— BEGIN —

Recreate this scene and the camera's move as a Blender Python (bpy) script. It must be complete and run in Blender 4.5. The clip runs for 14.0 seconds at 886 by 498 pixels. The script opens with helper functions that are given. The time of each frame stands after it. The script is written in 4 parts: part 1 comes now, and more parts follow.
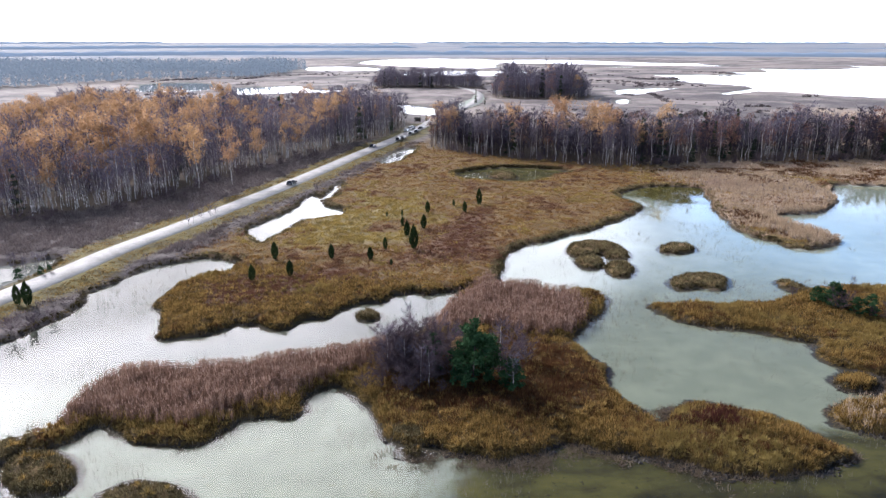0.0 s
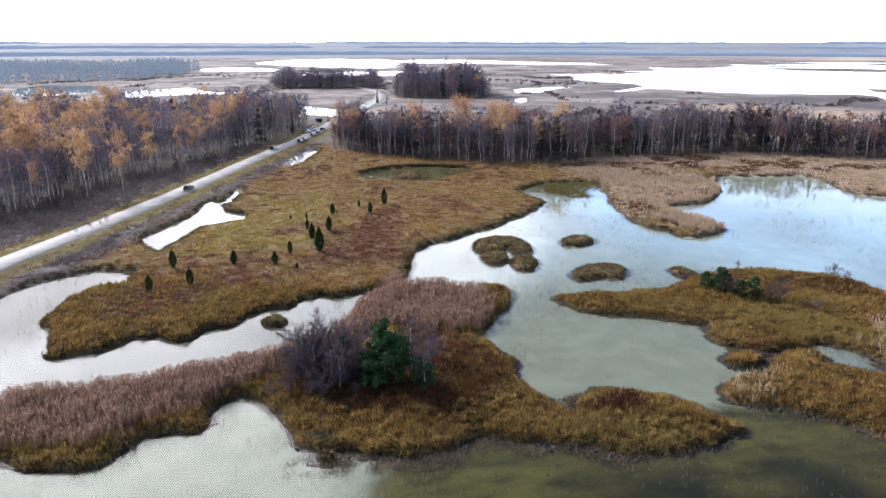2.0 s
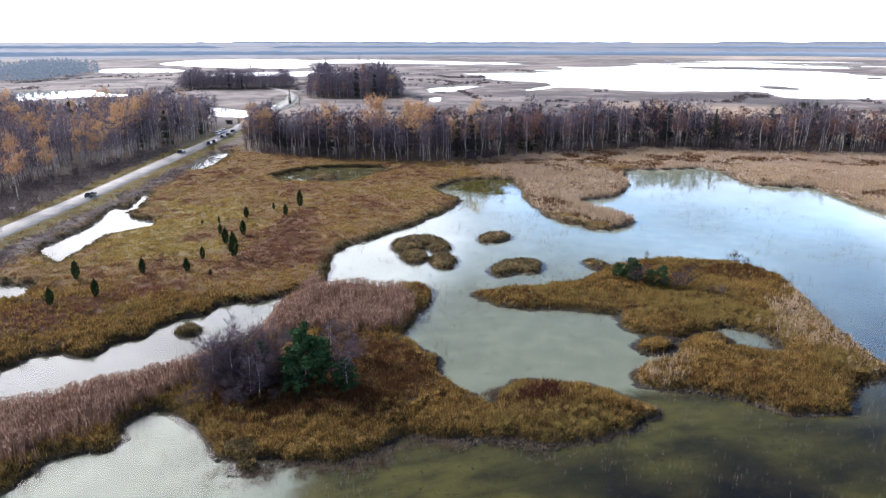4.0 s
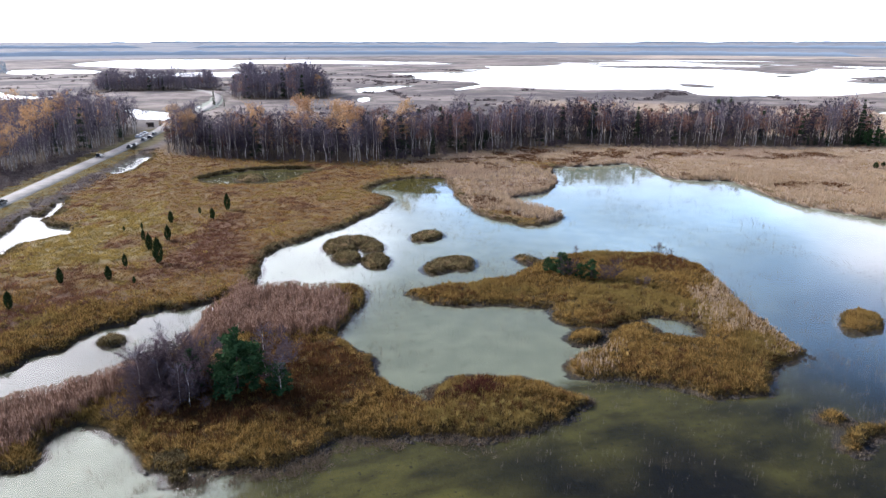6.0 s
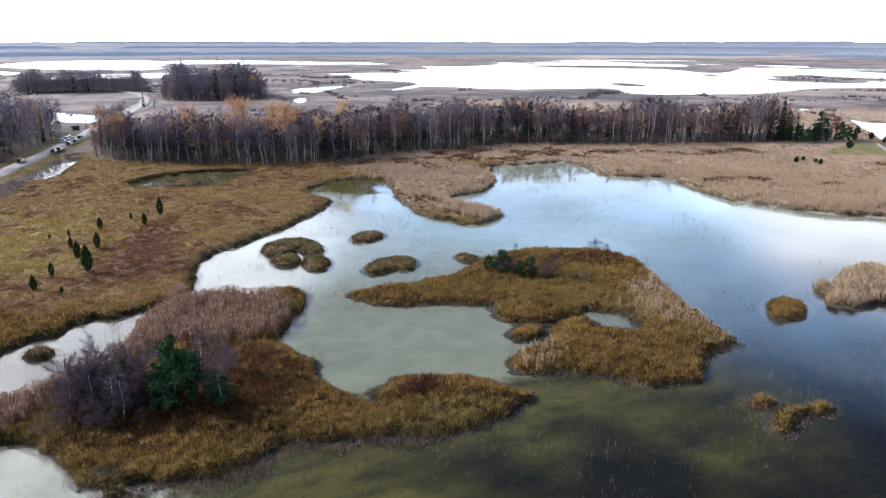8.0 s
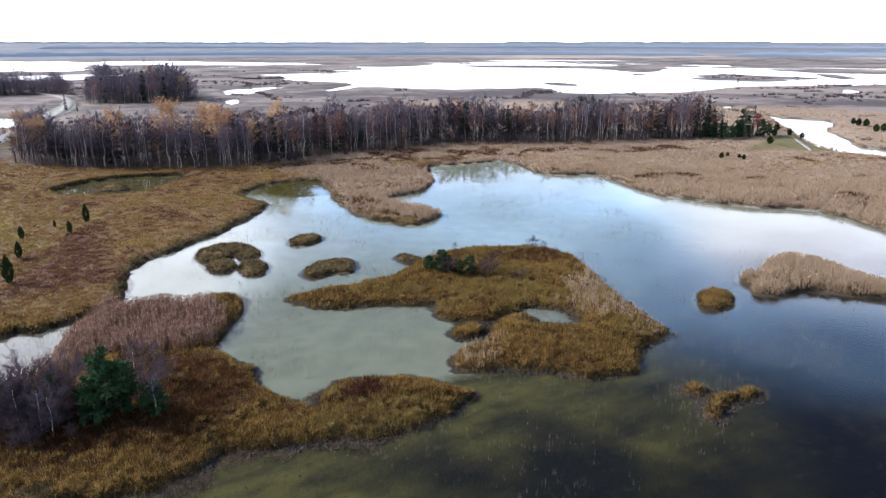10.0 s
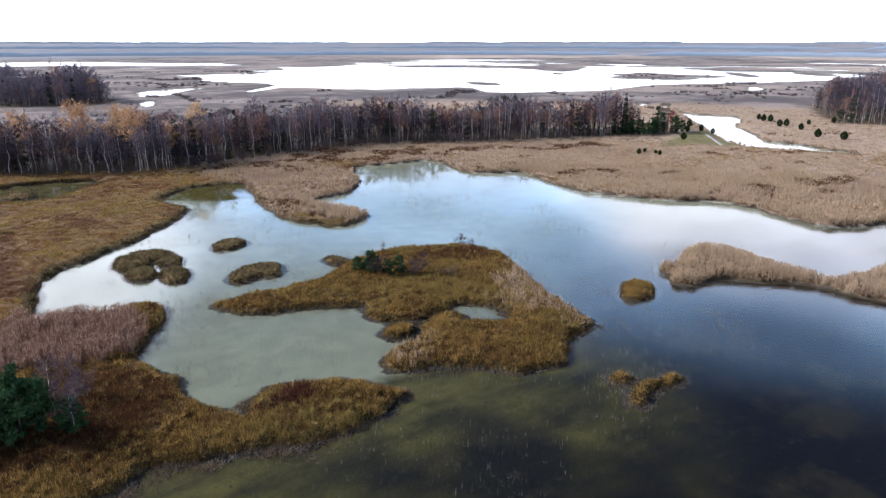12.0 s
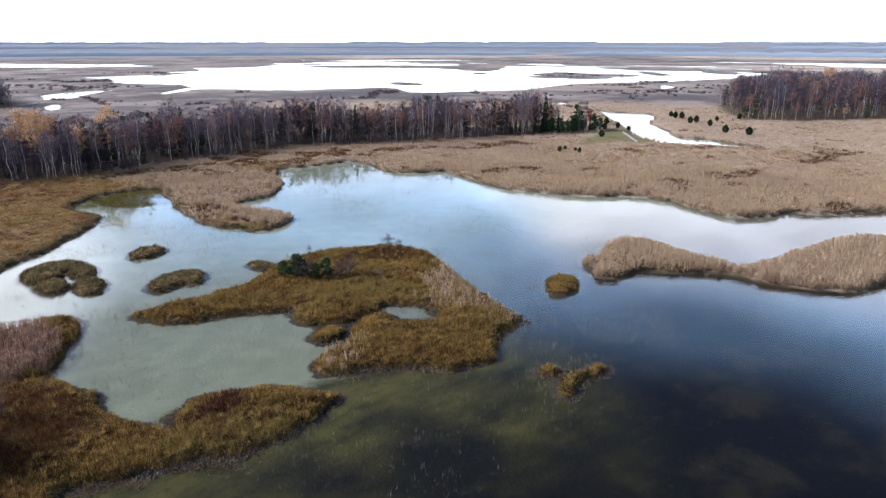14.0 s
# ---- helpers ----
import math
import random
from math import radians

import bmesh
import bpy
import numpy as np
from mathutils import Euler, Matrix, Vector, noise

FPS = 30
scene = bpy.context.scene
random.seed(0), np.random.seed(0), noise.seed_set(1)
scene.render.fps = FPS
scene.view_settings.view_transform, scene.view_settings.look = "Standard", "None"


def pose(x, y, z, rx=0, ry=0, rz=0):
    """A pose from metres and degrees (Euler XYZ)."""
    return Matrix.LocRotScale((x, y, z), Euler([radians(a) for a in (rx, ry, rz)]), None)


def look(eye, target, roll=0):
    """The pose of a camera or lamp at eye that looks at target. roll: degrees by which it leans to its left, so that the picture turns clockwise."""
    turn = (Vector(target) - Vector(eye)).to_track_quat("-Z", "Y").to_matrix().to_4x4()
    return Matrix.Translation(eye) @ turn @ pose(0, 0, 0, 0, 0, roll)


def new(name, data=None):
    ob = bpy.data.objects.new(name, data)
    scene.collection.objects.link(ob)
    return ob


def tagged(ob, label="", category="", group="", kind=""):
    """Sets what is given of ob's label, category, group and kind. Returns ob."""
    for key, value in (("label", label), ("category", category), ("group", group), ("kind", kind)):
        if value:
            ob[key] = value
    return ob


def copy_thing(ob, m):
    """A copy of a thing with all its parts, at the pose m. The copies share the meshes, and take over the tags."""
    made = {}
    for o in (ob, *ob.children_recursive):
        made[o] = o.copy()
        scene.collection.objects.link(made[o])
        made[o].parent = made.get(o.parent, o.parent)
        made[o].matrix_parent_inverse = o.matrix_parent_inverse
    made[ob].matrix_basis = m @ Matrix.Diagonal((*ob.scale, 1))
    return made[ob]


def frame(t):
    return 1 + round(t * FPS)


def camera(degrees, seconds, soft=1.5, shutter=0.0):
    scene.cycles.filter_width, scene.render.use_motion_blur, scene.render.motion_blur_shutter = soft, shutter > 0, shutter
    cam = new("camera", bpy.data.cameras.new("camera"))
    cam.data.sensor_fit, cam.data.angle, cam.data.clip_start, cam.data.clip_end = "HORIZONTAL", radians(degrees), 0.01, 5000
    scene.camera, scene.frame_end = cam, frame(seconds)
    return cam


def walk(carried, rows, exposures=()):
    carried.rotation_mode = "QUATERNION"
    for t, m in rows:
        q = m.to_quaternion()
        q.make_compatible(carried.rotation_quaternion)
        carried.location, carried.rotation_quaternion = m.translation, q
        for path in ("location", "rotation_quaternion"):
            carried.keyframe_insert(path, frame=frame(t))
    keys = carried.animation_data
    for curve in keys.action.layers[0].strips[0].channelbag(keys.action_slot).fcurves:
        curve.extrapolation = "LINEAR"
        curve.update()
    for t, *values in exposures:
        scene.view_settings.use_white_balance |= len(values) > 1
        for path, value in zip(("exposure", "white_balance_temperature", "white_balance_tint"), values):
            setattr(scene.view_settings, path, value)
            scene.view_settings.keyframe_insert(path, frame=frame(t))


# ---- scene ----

— END —
— BEGIN —

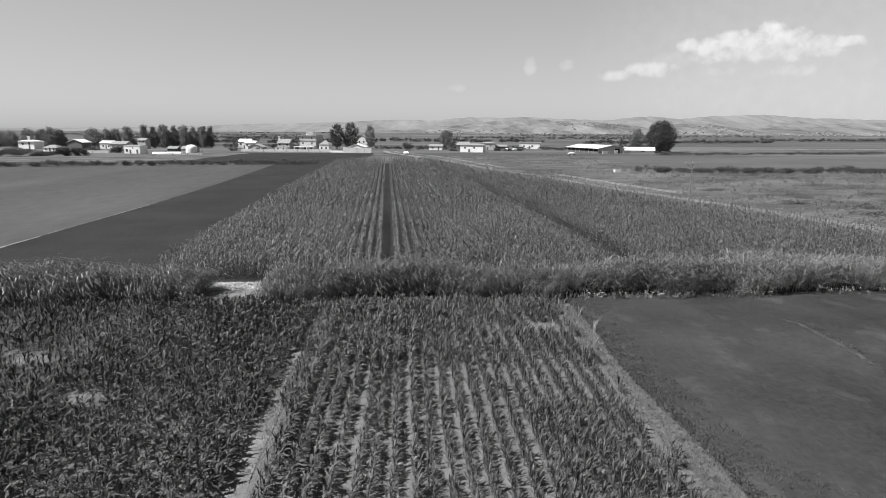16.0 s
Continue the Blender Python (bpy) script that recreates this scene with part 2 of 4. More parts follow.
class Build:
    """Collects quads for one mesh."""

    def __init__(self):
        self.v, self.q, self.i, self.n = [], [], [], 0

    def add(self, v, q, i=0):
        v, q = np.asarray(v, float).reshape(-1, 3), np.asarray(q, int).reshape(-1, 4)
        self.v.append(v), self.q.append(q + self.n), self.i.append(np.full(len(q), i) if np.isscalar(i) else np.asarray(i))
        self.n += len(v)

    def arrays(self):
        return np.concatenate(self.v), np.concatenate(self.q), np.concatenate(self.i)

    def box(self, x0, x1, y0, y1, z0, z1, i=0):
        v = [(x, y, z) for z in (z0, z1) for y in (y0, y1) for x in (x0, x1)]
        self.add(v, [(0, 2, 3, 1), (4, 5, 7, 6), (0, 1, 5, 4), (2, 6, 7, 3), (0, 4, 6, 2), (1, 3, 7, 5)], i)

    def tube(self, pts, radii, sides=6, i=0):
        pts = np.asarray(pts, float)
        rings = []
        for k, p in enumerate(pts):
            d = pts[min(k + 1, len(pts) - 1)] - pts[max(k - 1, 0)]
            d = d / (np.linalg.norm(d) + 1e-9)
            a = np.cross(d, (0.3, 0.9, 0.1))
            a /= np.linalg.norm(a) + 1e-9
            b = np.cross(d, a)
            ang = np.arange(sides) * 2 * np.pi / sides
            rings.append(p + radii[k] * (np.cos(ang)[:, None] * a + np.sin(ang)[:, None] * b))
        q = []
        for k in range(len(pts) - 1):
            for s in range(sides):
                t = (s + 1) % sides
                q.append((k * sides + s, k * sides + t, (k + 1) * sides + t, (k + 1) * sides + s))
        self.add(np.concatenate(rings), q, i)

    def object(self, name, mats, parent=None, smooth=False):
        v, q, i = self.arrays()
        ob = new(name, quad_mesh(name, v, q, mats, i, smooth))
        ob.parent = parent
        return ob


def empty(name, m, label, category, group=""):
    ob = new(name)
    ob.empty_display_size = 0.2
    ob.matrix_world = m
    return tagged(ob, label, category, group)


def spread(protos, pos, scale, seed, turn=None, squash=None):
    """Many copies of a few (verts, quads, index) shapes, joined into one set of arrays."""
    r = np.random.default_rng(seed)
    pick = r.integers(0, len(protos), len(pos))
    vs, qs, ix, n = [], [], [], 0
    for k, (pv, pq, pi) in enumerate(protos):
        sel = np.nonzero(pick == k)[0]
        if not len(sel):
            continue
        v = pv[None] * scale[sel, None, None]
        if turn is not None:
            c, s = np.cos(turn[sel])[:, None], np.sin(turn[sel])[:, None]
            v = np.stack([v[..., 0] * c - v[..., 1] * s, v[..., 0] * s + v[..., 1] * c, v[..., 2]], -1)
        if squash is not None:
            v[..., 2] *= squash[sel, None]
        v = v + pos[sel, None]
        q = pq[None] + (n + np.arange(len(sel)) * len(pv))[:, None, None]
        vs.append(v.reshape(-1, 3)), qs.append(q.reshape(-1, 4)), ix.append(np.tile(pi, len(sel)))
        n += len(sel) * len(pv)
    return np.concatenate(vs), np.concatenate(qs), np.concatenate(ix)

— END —
— BEGIN —

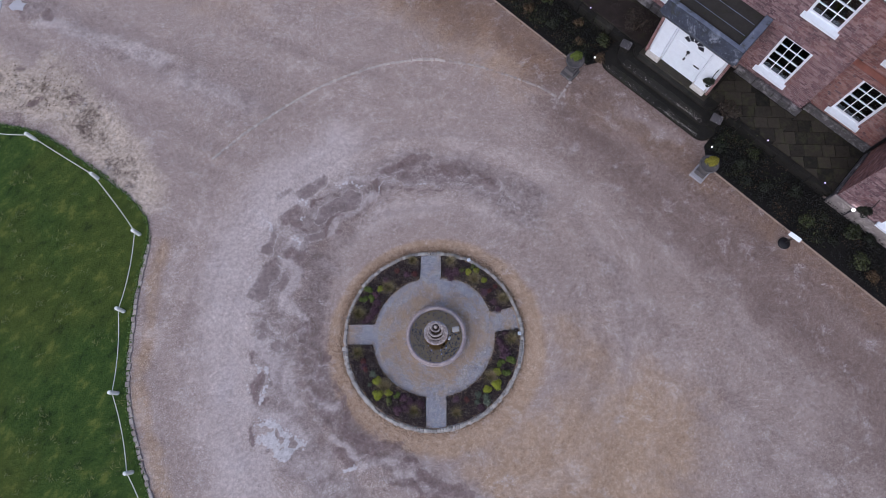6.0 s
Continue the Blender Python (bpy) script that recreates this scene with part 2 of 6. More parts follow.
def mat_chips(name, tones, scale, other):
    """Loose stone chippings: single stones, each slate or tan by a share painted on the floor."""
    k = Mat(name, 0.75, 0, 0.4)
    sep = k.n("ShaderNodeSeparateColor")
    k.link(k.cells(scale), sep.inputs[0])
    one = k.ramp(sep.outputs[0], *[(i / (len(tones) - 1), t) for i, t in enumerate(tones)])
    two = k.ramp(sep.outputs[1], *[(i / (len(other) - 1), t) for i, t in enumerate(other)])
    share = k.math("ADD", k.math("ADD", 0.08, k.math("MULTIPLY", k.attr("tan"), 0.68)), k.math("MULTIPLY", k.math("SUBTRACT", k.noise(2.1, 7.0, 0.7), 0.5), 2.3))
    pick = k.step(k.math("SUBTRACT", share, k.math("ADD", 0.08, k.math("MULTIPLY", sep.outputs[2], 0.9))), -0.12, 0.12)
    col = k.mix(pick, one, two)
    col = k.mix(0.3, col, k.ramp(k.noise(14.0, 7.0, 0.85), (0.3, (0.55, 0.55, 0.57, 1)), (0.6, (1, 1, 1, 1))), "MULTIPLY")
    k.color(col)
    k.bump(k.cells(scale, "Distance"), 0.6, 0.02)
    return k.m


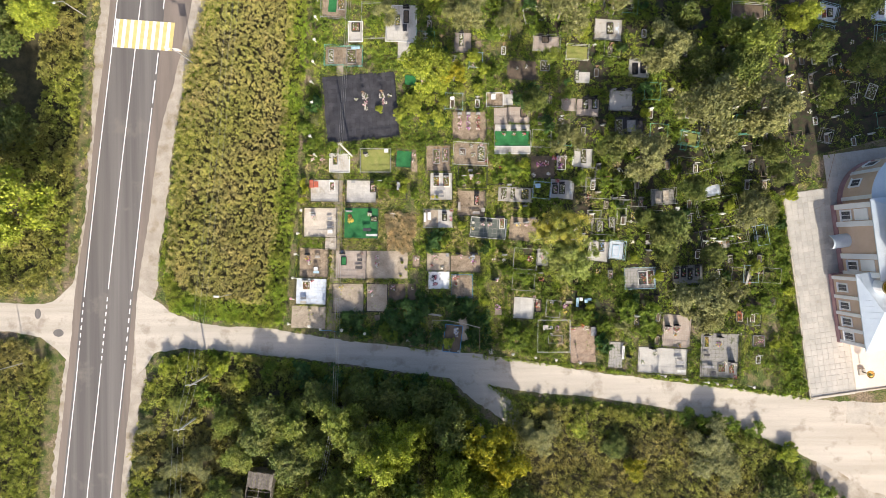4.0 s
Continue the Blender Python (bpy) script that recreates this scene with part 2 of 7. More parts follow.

— END —

- [Stated exercise]: Without the pictures, give again exactly the lines above starting at the line containing "Recreate this scene" and ending at the line containing "scene = bpy.context.scene".

- [Expected output]:
Recreate this scene and the camera's move as a Blender Python (bpy) script. It must be complete and run in Blender 4.5. The clip runs for 14.0 seconds at 886 by 498 pixels. The script opens with helper functions that are given. The time of each frame stands after it. The script is written in 4 parts: part 1 comes now, and more parts follow.
0.0 s
2.0 s
4.0 s
6.0 s
8.0 s
10.0 s
12.0 s
14.0 s
# ---- helpers ----
import math
import random
from math import radians

import bmesh
import bpy
import numpy as np
from mathutils import Euler, Matrix, Vector, noise

FPS = 30
scene = bpy.context.scene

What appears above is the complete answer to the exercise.